Let’s see how the 3.0 engine handles this.

When we run the exact same transformation we ran in version 2.5.1 in version 3.0, it takes 39 seconds (half the time)
When we use the new CSV Input step and turn on Lazy Conversion it takes about 10 seconds. (8 times faster, 6M row/min or 360M rows/hour. The transformation used to create the image below can be found here: lazy-conversion-3.ktr (http://www.kettle.be/images/lazy-conversion-3.ktr) http://www.kettle.be/images/lazy-conversion-2.png

If we simply read the file, without writing it back, the CSV Input step is completely I/O bound. Since the file fits in the cache of my system, the transformation completes in about 2 seconds. (reading is obviously faster than writing)
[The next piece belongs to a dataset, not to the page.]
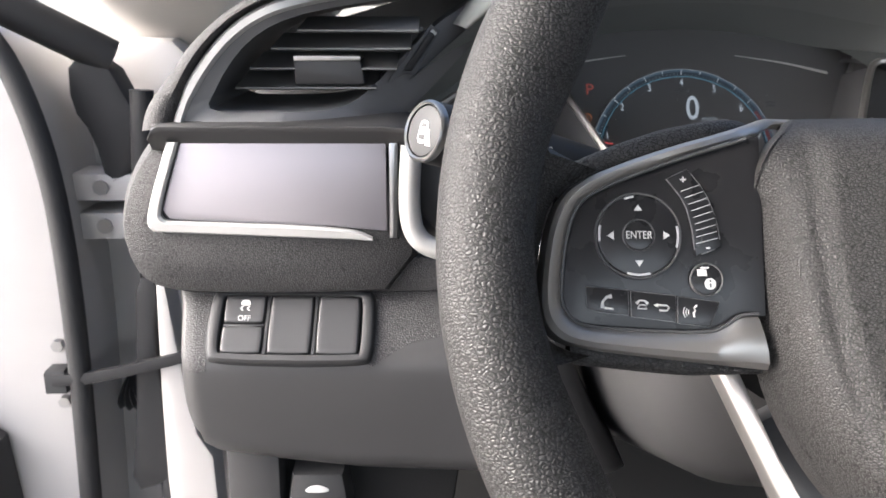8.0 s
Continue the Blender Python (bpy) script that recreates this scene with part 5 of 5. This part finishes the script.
def car_door():
    d = thing("car_door", pose(0, 0, 0), "white car door standing wide open, its hinge edge towards the cabin", "car door")
    edge = chaikin([(-0.80, 1.12), (-0.60, 1.100), (-0.535, 1.075), (-0.505, 1.02), (-0.492, 0.94), (-0.490, 0.82), (-0.494, 0.70), (-0.500, 0.55), (-0.515, 0.30), (-0.80, 0.30)], 1)
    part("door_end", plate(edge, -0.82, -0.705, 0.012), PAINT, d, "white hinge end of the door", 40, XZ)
    seal = resample(chaikin([(-0.56, 0.700, 1.098), (-0.520, 0.698, 1.062), (-0.498, 0.696, 1.00), (-0.487, 0.695, 0.93), (-0.485, 0.695, 0.82), (-0.489, 0.695, 0.70), (-0.495, 0.695, 0.55), (-0.510, 0.695, 0.30)], 2, False), 50)
    part("door_seal", tube(seal, 0.0095, 12), RUBBER, d, "black rubber seal strip")
    part("door_lining", plate([(-0.80, 0.90), (-0.56, 0.72), (-0.525, 0.30), (-0.80, 0.30)], -0.70, -0.64, 0.02), SOFT, d, "dark lower lining", 40, XZ)
    part("window_frame", tube(resample([(-0.60, 0.70, 1.16), (-0.535, 0.72, 1.095), (-0.455, 0.76, 1.045)], 12), 0.016, 12), RUBBER, d, "black window frame strip")
    part("mirror_sail", plate(chaikin([(-0.4886, 1.0479), (-0.4548, 1.0433), (-0.4411, 1.0139), (-0.4260, 0.9838), (-0.4337, 0.9650), (-0.4506, 0.9337), (-0.4656, 0.9337), (-0.4738, 0.9798), (-0.4905, 1.0042)], 1), -0.775, -0.745, 0.006), RUBBER, d, "dark mirror sail", 40, XZ)
    strap = resample(chaikin([(-0.508, 0.690, 0.7766), (-0.4808, 0.690, 0.7772), (-0.4362, 0.695, 0.7850), (-0.3900, 0.702, 0.7945)], 2, False), 16)
    part("check_strap", loft([[(p[0], p[1] + y, p[2] + z) for y, z in ((-0.003, -0.0050), (-0.004, 0.0), (-0.003, 0.0050), (0.003, 0.0050), (0.003, -0.0050))] for p in strap], True, True), RUBBER, d, "flat black door check strap", 50)
    part("strap_seat", box(-0.515, -0.497, 0.688, 0.706, 0.764, 0.786, 0.004), RUBBER, d)
    for z in (0.8041, 0.7507):
        part("bolt", tube([(-0.505, 0.704, z), (-0.505, 0.697, z)], 0.0055, 6), DARKMETAL, d, "silver bolt")
    boot = [(-0.475 + 0.05 * k / 20, 0.76, 0.735 - 0.02 * k / 20 + 0.05 * (k / 20) ** 2) for k in range(21)]
    part("cable_boot", tube(boot, [0.016 + 0.004 * (k % 2) for k in range(21)], 14), RUBBER, d, "ribbed rubber cable boot")


door_opening()
car_door()

# ---- outside ----
g = part("ground", box(-80, 80, -60, 200, -0.1, 0.0, 0.01), CONCRETE)
tagged(g, "pale sunlit concrete parking ground", "ground", "", "structure")
# stands in for the kerb; raised until it lines up in the camera's view
w = part("kerb_strip", box(-40, 40, 9.0, 9.5, 0.0, 1.20, 0.03), CONCRETE)
tagged(w, "pale concrete strip before the grass, its height fitted to the camera's view", "wall", "", "structure")


def grass_bank():
    rnd = random.Random(7)
    verts, faces = [], []
    for k in range(26000):
        x, y = rnd.uniform(-9, 12), rnd.uniform(9.5, 13)
        z = 1.12 + (y - 9.5) * 0.35
        h, a = rnd.uniform(0.08, 0.28), rnd.uniform(0, math.pi)
        dx, dy = 0.03 * math.cos(a), 0.03 * math.sin(a)
        lean = rnd.uniform(-0.08, 0.08)
        i = len(verts)
        verts += [(x - dx, y - dy, z), (x + dx, y + dy, z), (x + lean, y + lean, z + h)]
        faces.append((i, i + 1, i + 2))
    i = len(verts)
    verts += [(-40, 9.45, 1.12), (40, 9.45, 1.12), (40, 16, 3.4), (-40, 16, 3.4)]
    faces.append((i, i + 1, i + 2, i + 3))
    me = bpy.data.meshes.new("grass")
    me.from_pydata(verts, [], faces)
    me.materials.append(LEAF)
    tagged(new("grass", me), "sunlit green grass bank", "grass", "", "stuff")


grass_bank()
http://www.kettle.be/images/lazy-conversion-1.png
Conclusion
Our “lazy conversion” algorithms show great promise in those situations where a lot of data goes through the transformation untouched. That usually includes sorts, aggregates on certain keys, etc. Because the data stays in its raw binary format all the time, serialization of objects (during sorts, temporary files, over sockets, etc) is also a lot faster.
For the data warehouse architects and Kettle users out there, it’s another option to help you process your data as fast as possible.